§ Prompt:
Reproduce the listing below in full and without alteration, apart from its pictures.

————————

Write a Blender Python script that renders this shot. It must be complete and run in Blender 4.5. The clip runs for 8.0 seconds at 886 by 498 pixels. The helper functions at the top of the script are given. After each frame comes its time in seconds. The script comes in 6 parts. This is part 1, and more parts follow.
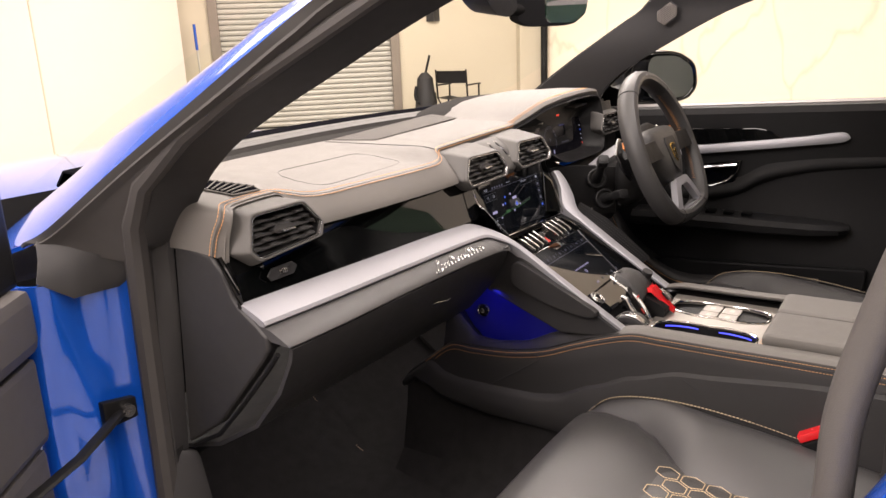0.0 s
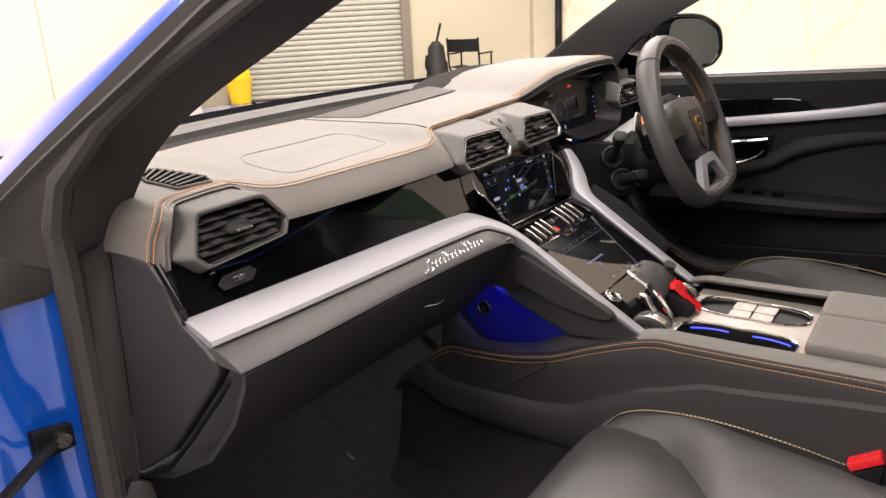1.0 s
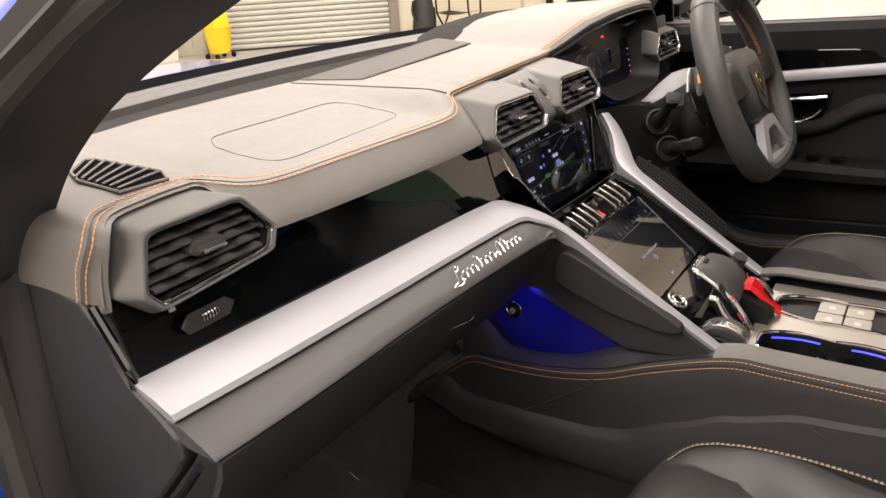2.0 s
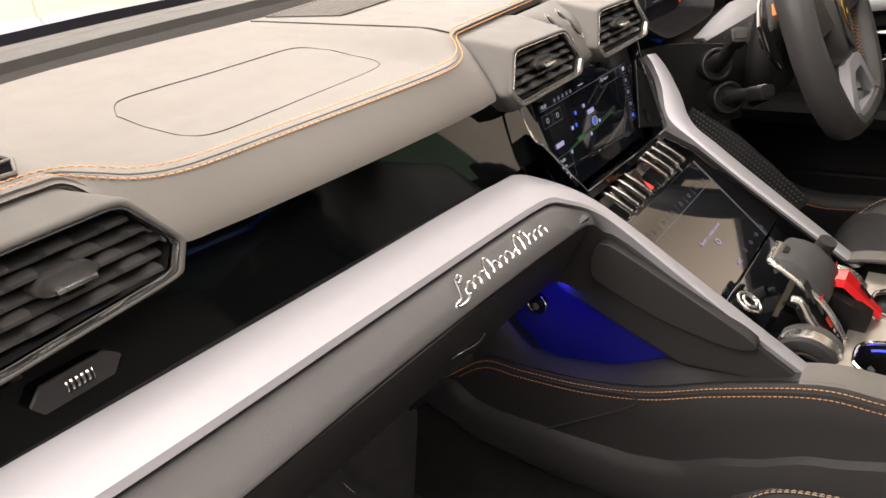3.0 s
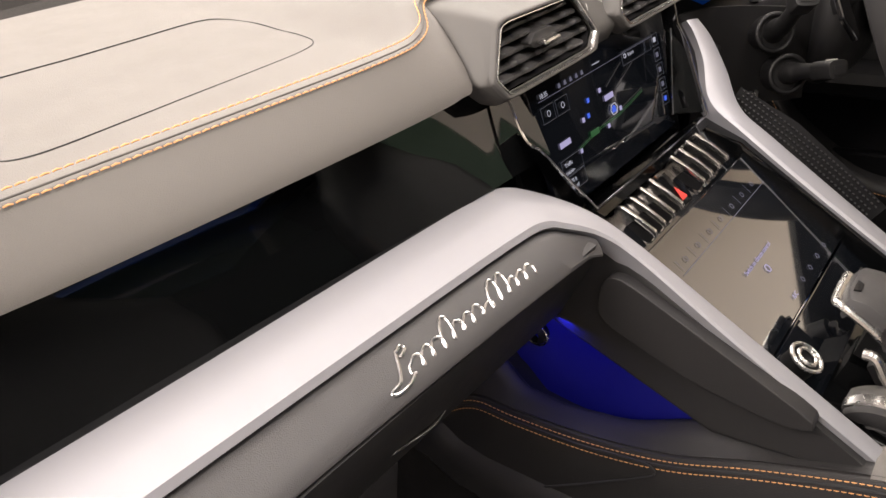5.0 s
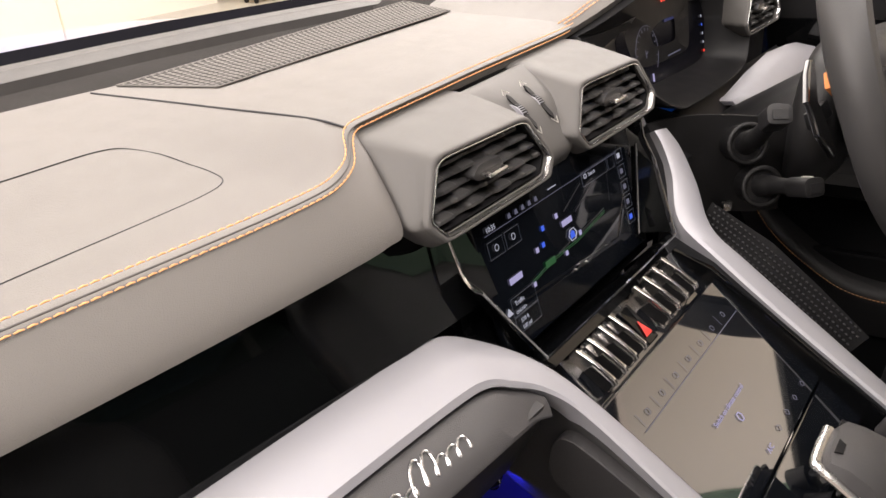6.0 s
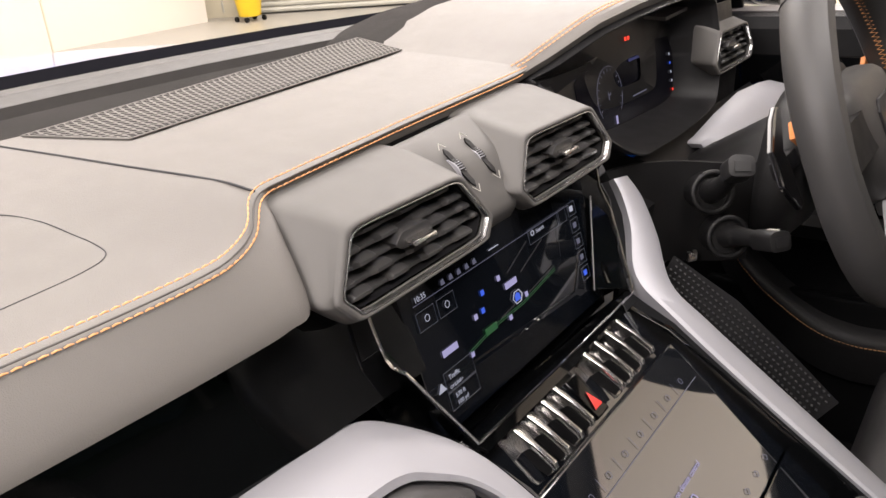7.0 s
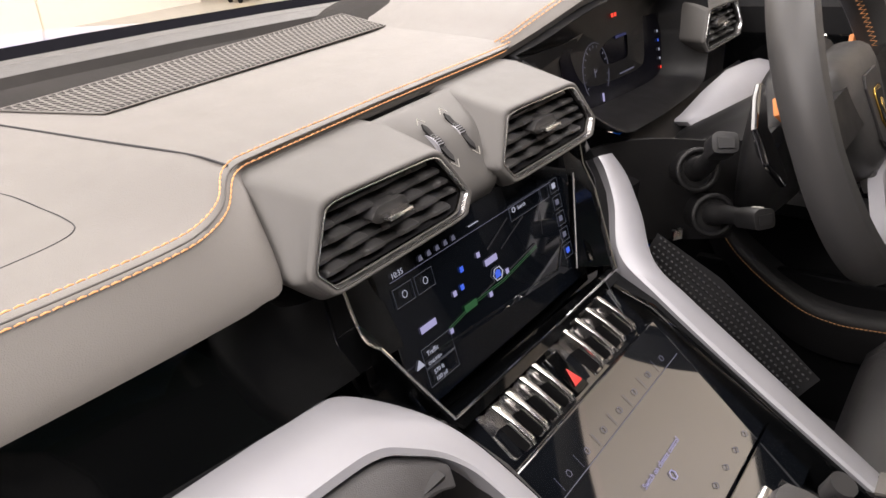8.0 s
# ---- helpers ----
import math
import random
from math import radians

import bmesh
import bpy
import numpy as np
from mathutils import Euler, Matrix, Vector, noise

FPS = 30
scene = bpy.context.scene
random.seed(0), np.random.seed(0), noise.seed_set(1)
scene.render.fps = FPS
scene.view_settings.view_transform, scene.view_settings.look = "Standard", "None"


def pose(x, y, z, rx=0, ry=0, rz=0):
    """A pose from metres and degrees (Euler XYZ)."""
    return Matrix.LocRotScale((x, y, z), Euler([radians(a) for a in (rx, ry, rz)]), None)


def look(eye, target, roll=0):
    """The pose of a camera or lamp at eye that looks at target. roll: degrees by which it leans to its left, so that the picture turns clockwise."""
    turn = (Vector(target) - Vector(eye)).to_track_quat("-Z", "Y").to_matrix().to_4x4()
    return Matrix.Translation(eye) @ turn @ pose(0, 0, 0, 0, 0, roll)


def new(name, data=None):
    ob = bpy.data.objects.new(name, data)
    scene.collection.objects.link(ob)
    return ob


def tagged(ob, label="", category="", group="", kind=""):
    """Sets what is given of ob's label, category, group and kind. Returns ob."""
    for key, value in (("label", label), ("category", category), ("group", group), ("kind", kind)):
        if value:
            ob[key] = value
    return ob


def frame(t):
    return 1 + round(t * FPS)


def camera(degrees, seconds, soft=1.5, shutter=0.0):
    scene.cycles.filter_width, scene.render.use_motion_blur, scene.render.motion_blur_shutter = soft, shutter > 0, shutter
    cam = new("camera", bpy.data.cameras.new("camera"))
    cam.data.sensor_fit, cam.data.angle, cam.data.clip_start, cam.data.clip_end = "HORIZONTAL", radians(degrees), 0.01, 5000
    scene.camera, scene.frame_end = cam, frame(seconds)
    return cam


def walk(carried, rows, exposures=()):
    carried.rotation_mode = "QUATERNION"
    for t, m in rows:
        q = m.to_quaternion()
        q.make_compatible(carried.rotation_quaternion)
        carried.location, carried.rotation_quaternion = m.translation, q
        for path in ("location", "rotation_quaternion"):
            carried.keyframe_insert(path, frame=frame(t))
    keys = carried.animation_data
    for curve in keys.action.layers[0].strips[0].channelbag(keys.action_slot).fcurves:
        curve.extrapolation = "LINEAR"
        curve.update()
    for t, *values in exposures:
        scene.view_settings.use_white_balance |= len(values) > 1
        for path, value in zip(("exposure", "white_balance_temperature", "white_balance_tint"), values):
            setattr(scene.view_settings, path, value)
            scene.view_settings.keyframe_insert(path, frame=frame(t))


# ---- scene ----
cam = camera(61.0, 8.0)
PATH = [
    (0, (-1.307, -0.703, 1.286), (0.299, 0.359, 0.747), -2.2),
    (0.5, (-1.223, -0.698, 1.282), (0.365, 0.38, 0.718), -2.6),
    (1, (-1.149, -0.64, 1.274), (0.415, 0.445, 0.662), -2.9),
    (1.2, (-1.107, -0.593, 1.275), (0.452, 0.484, 0.636), -3.0),
    (2.3, (-0.928, -0.436, 1.252), (0.593, 0.599, 0.469), -3.6),
    (2.5, (-0.889, -0.418, 1.244), (0.61, 0.624, 0.429), -3.9),
    (3, (-0.781, -0.36, 1.227), (0.668, 0.696, 0.341), -4.4),
    (3.5, (-0.677, -0.326, 1.222), (0.707, 0.773, 0.286), -5.4),
    (4, (-0.636, -0.317, 1.214), (0.714, 0.786, 0.234), -5.8),
    (5.3, (-0.584, -0.3, 1.202), (0.747, 0.822, 0.217), -4.8),
    (5.5, (-0.568, -0.296, 1.211), (0.779, 0.823, 0.244), -4.0),
    (6, (-0.51, -0.286, 1.229), (0.904, 0.835, 0.367), -3.6),
    (6.5, (-0.466, -0.284, 1.236), (0.976, 0.833, 0.415), -3.3),
    (7, (-0.439, -0.289, 1.239), (1.004, 0.826, 0.419), -3.0),
    (7.5, (-0.433, -0.293, 1.234), (1.008, 0.816, 0.4), -2.8),
    (8, (-0.431, -0.298, 1.233), (1.002, 0.799, 0.37), -2.9),
]
walk(cam, [(t, look(eye, target, roll)) for t, eye, target, roll in PATH], exposures=[(0, 0.02, 6850, 21), (1.2, 0.06, 6700, 19), (2.5, 0.16, 6850, 17), (4.1, 0.18, 6850, 17), (5.5, 0.18, 6700, 18), (6.5, 0.13, 6550, 18), (8, 0.14, 6450, 18)])

# ---- light ----
world = bpy.data.worlds.new("garage_air")
scene.world = world
world.use_nodes = True
world.node_tree.nodes["Background"].inputs[0].default_value = (1.0, 0.95, 0.88, 1)
world.node_tree.nodes["Background"].inputs[1].default_value = 0.03
scene.view_settings.exposure = 0.0


def area_lamp(name, at, target, sx, sy, watts, colour):
    lamp = bpy.data.lights.new(name, "AREA")
    lamp.shape, lamp.size, lamp.size_y, lamp.energy, lamp.color = "RECTANGLE", sx, sy, watts, colour
    ob = new(name, lamp)
    ob.matrix_world = look(at, target)
    return ob


area_lamp("ceiling_light_over_nose", (1.2, 3.2, 4.05), (1.0, 2.6, 0), 5.0, 3.0, 370, (1, 0.95, 0.88))
area_lamp("ceiling_light_over_cabin", (-0.4, -1.6, 4.05), (-0.4, -1.4, 0), 4.0, 2.4, 300, (1, 0.95, 0.88))
area_lamp("ceiling_light_over_door", (-3.3, 0.9, 4.0), (-1.2, 0.1, 0.9), 3.0, 3.0, 510, (1, 0.96, 0.9))
# unseen fill lamp added to brighten rear-facing surfaces through the open doorway
area_lamp("fill_light_rear", (-3.2, -4.2, 4.05), (-3.0, -4.4, 0), 4.0, 3.0, 190, (1, 0.95, 0.88))
area_lamp("ceiling_light_right", (4.6, 1.6, 4.05), (4.2, 1.2, 0), 3.0, 2.4, 390, (1, 0.95, 0.88))
area_lamp("ceiling_light_far", (5.8, 5.2, 4.05), (6.4, 6.0, 0), 4.0, 4.0, 330, (1, 0.93, 0.82))


# ---- materials ----
def nodes_of(name):
    m = bpy.data.materials.new(name)
    m.use_nodes = True
    nt = m.node_tree
    return m, nt, nt.nodes["Principled BSDF"]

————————

§ Task solution:
Write a Blender Python script that renders this shot. It must be complete and run in Blender 4.5. The clip runs for 8.0 seconds at 886 by 498 pixels. The helper functions at the top of the script are given. After each frame comes its time in seconds. The script comes in 6 parts. This is part 1, and more parts follow.
0.0 s
1.0 s
2.0 s
3.0 s
5.0 s
6.0 s
7.0 s
8.0 s
# ---- helpers ----
import math
import random
from math import radians

import bmesh
import bpy
import numpy as np
from mathutils import Euler, Matrix, Vector, noise

FPS = 30
scene = bpy.context.scene
random.seed(0), np.random.seed(0), noise.seed_set(1)
scene.render.fps = FPS
scene.view_settings.view_transform, scene.view_settings.look = "Standard", "None"


def pose(x, y, z, rx=0, ry=0, rz=0):
    """A pose from metres and degrees (Euler XYZ)."""
    return Matrix.LocRotScale((x, y, z), Euler([radians(a) for a in (rx, ry, rz)]), None)


def look(eye, target, roll=0):
    """The pose of a camera or lamp at eye that looks at target. roll: degrees by which it leans to its left, so that the picture turns clockwise."""
    turn = (Vector(target) - Vector(eye)).to_track_quat("-Z", "Y").to_matrix().to_4x4()
    return Matrix.Translation(eye) @ turn @ pose(0, 0, 0, 0, 0, roll)


def new(name, data=None):
    ob = bpy.data.objects.new(name, data)
    scene.collection.objects.link(ob)
    return ob


def tagged(ob, label="", category="", group="", kind=""):
    """Sets what is given of ob's label, category, group and kind. Returns ob."""
    for key, value in (("label", label), ("category", category), ("group", group), ("kind", kind)):
        if value:
            ob[key] = value
    return ob


def frame(t):
    return 1 + round(t * FPS)


def camera(degrees, seconds, soft=1.5, shutter=0.0):
    scene.cycles.filter_width, scene.render.use_motion_blur, scene.render.motion_blur_shutter = soft, shutter > 0, shutter
    cam = new("camera", bpy.data.cameras.new("camera"))
    cam.data.sensor_fit, cam.data.angle, cam.data.clip_start, cam.data.clip_end = "HORIZONTAL", radians(degrees), 0.01, 5000
    scene.camera, scene.frame_end = cam, frame(seconds)
    return cam


def walk(carried, rows, exposures=()):
    carried.rotation_mode = "QUATERNION"
    for t, m in rows:
        q = m.to_quaternion()
        q.make_compatible(carried.rotation_quaternion)
        carried.location, carried.rotation_quaternion = m.translation, q
        for path in ("location", "rotation_quaternion"):
            carried.keyframe_insert(path, frame=frame(t))
    keys = carried.animation_data
    for curve in keys.action.layers[0].strips[0].channelbag(keys.action_slot).fcurves:
        curve.extrapolation = "LINEAR"
        curve.update()
    for t, *values in exposures:
        scene.view_settings.use_white_balance |= len(values) > 1
        for path, value in zip(("exposure", "white_balance_temperature", "white_balance_tint"), values):
            setattr(scene.view_settings, path, value)
            scene.view_settings.keyframe_insert(path, frame=frame(t))


# ---- scene ----
cam = camera(61.0, 8.0)
PATH = [
    (0, (-1.307, -0.703, 1.286), (0.299, 0.359, 0.747), -2.2),
    (0.5, (-1.223, -0.698, 1.282), (0.365, 0.38, 0.718), -2.6),
    (1, (-1.149, -0.64, 1.274), (0.415, 0.445, 0.662), -2.9),
    (1.2, (-1.107, -0.593, 1.275), (0.452, 0.484, 0.636), -3.0),
    (2.3, (-0.928, -0.436, 1.252), (0.593, 0.599, 0.469), -3.6),
    (2.5, (-0.889, -0.418, 1.244), (0.61, 0.624, 0.429), -3.9),
    (3, (-0.781, -0.36, 1.227), (0.668, 0.696, 0.341), -4.4),
    (3.5, (-0.677, -0.326, 1.222), (0.707, 0.773, 0.286), -5.4),
    (4, (-0.636, -0.317, 1.214), (0.714, 0.786, 0.234), -5.8),
    (5.3, (-0.584, -0.3, 1.202), (0.747, 0.822, 0.217), -4.8),
    (5.5, (-0.568, -0.296, 1.211), (0.779, 0.823, 0.244), -4.0),
    (6, (-0.51, -0.286, 1.229), (0.904, 0.835, 0.367), -3.6),
    (6.5, (-0.466, -0.284, 1.236), (0.976, 0.833, 0.415), -3.3),
    (7, (-0.439, -0.289, 1.239), (1.004, 0.826, 0.419), -3.0),
    (7.5, (-0.433, -0.293, 1.234), (1.008, 0.816, 0.4), -2.8),
    (8, (-0.431, -0.298, 1.233), (1.002, 0.799, 0.37), -2.9),
]
walk(cam, [(t, look(eye, target, roll)) for t, eye, target, roll in PATH], exposures=[(0, 0.02, 6850, 21), (1.2, 0.06, 6700, 19), (2.5, 0.16, 6850, 17), (4.1, 0.18, 6850, 17), (5.5, 0.18, 6700, 18), (6.5, 0.13, 6550, 18), (8, 0.14, 6450, 18)])

# ---- light ----
world = bpy.data.worlds.new("garage_air")
scene.world = world
world.use_nodes = True
world.node_tree.nodes["Background"].inputs[0].default_value = (1.0, 0.95, 0.88, 1)
world.node_tree.nodes["Background"].inputs[1].default_value = 0.03
scene.view_settings.exposure = 0.0


def area_lamp(name, at, target, sx, sy, watts, colour):
    lamp = bpy.data.lights.new(name, "AREA")
    lamp.shape, lamp.size, lamp.size_y, lamp.energy, lamp.color = "RECTANGLE", sx, sy, watts, colour
    ob = new(name, lamp)
    ob.matrix_world = look(at, target)
    return ob


area_lamp("ceiling_light_over_nose", (1.2, 3.2, 4.05), (1.0, 2.6, 0), 5.0, 3.0, 370, (1, 0.95, 0.88))
area_lamp("ceiling_light_over_cabin", (-0.4, -1.6, 4.05), (-0.4, -1.4, 0), 4.0, 2.4, 300, (1, 0.95, 0.88))
area_lamp("ceiling_light_over_door", (-3.3, 0.9, 4.0), (-1.2, 0.1, 0.9), 3.0, 3.0, 510, (1, 0.96, 0.9))
# unseen fill lamp added to brighten rear-facing surfaces through the open doorway
area_lamp("fill_light_rear", (-3.2, -4.2, 4.05), (-3.0, -4.4, 0), 4.0, 3.0, 190, (1, 0.95, 0.88))
area_lamp("ceiling_light_right", (4.6, 1.6, 4.05), (4.2, 1.2, 0), 3.0, 2.4, 390, (1, 0.95, 0.88))
area_lamp("ceiling_light_far", (5.8, 5.2, 4.05), (6.4, 6.0, 0), 4.0, 4.0, 330, (1, 0.93, 0.82))


# ---- materials ----
def nodes_of(name):
    m = bpy.data.materials.new(name)
    m.use_nodes = True
    nt = m.node_tree
    return m, nt, nt.nodes["Principled BSDF"]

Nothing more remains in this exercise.